Always begin anew with joy and enthusiasm, even amid difficulties
It is a “great witness”, this, he reiterated, “the lone Nuncio adoring the One who makes things grow, the One who gives life”:
“These are the three ways in which a Nuncio must be called to ‘go beyond’ himself: there is the physical going beyond of the Nuncio’s ‘gypsy life’; there is the cultural skin that he must shed: to learn the culture, learn the language … ‘Tell me’ – in that phone call – ‘tell me, what languages do you speak?’ – ‘I speak good English, French, I get along with him Spanish …’ – ‘Ah, well, well … But listen: the Pope has decided to send you to Japan, eh!’ – ‘But I do not know even one letter, of  Japanese!’ – ‘But, you’ll learn!’. I was edified by one of you, before submitting credentials, in two months had learned a difficult language, and had learned how to celebrate [Mass] in that language: he started over with enthusiasm and with joy. This is the third ‘way of being for others’: prayer, worship.”
Thanks to Nuncios for their service to the Church, and may they always be ‘outward bound’

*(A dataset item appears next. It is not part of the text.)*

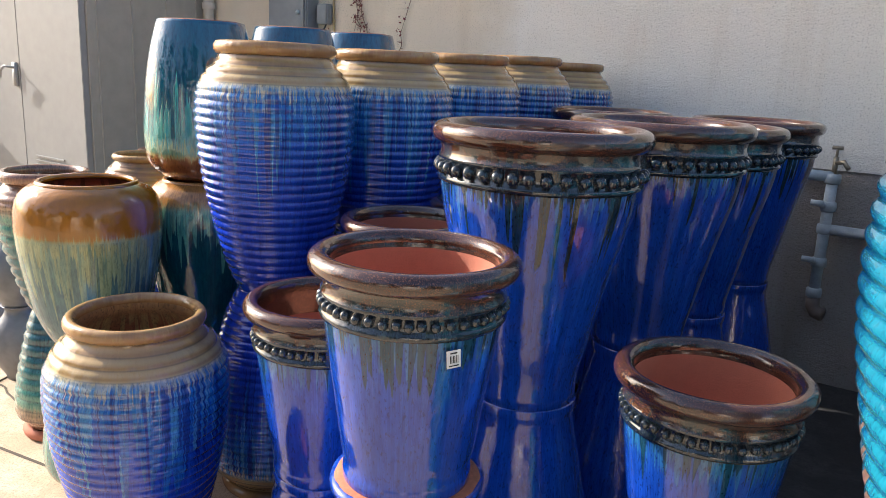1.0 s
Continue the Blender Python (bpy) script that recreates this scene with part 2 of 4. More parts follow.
m_planter = glaze("blue_violet_glaze", 0.48, [(0.0, COBALT), (0.40, (0.008, 0.050, 0.39)), (0.62, (0.010, 0.060, 0.36)), (0.72, (0.016, 0.085, 0.25)), (0.78, (0.016, 0.055, 0.10)), (0.84, (0.02, 0.03, 0.035)), (1.0, (0.05, 0.022, 0.014))], fringe=0.03,
                  runs=((0.36, 0.34, (0.012, 0.070, 0.42), 8.0, 0.5, 0.5), (0.36, 0.09, (0.03, 0.15, 0.30), 20.0, 0.6, 0.6), (0.36, 0.13, (0.008, 0.040, 0.060), 12.0, 0.40, 0.9)), rough=0.08, mottle=0.25)
m_rim = speckled("brown_rim_glaze", (0.038, 0.015, 0.010), (0.17, 0.07, 0.028), 0.14)
m_neck = speckled("mottled_neck_glaze", (0.035, 0.014, 0.009), (0.17, 0.07, 0.028), 0.14, (0.010, 0.030, 0.032))
m_bead = glaze("dark_bead_glaze", 1.0, [(0.0, (0.016, 0.024, 0.034)), (1.0, (0.016, 0.024, 0.034))], runs=(), rough=0.09, streak=0.5, speck=0.3, mottle=0.9)
m_clay = earth("terracotta", CLAY, 0.85, 2.5, 0.35)
m_chip = earth("chipped_base", (0.26, 0.11, 0.065), 0.9, 9.0, 0.9)
m_foot = earth("raw_clay_ring", (0.50, 0.17, 0.085), 0.9, 9.0, 0.9)
AMBER = (0.325, 0.122, 0.005)
m_red_inner = glaze("red_inner_clay", 0.615, [(0.0, (0.36, 0.12, 0.075)), (0.93, (0.34, 0.11, 0.065)), (0.96, (0.16, 0.06, 0.02)), (1.0, (0.26, 0.09, 0.01))], fringe=0.01, runs=((0.59, 0.30, (0.05, 0.02, 0.012), 7.0, 0.22, 0.8),), rough=0.55, streak=0.1, speck=0.2, mottle=0.1, coat=0.0)
m_brown_green = glaze("amber_green_glaze", 0.615, [(0.0, (0.07, 0.15, 0.16)), (0.45, (0.085, 0.17, 0.165)), (0.66, (0.10, 0.18, 0.15)), (0.705, (0.36, 0.37, 0.17)), (0.725, (0.33, 0.20, 0.04)), (0.75, AMBER), (1.0, AMBER)], fringe=0.032,
                      runs=((0.44, 0.30, (0.23, 0.31, 0.185), 15.0, 0.80, 1.3), (0.44, 0.24, (0.09, 0.19, 0.16), 22.0, 0.40, 0.6), (0.44, 0.10, (0.33, 0.34, 0.15), 20.0, 0.7, 0.7)), rough=0.16, streak=0.25, still=0.44, speck=0.2, mottle=0.06, coat=0.5)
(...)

This, he said, “is stronger in emeriti nuncios.” It is also a task of “brotherhood”, the “Nuncio emeritus prays more, he must pray more for the brothers who are there, out in the world.” The Nuncio who is still in service, Pope Francis explained, must not forget this adoration, “that the Master might prosper that, which he has sown”:
“Three ways of being ‘outward bound’ and three ways to serve Jesus Christ and the Church: and the Church thanks you for all three of these. Thanks so much. And I, personally, want to thank you. I admire so often, when I, early in the morning, receive your communications: look how this fellow is getting on … May the Lord give you all the grace to stay current in these three ways of being for others – these three ways of getting out of yourselves.”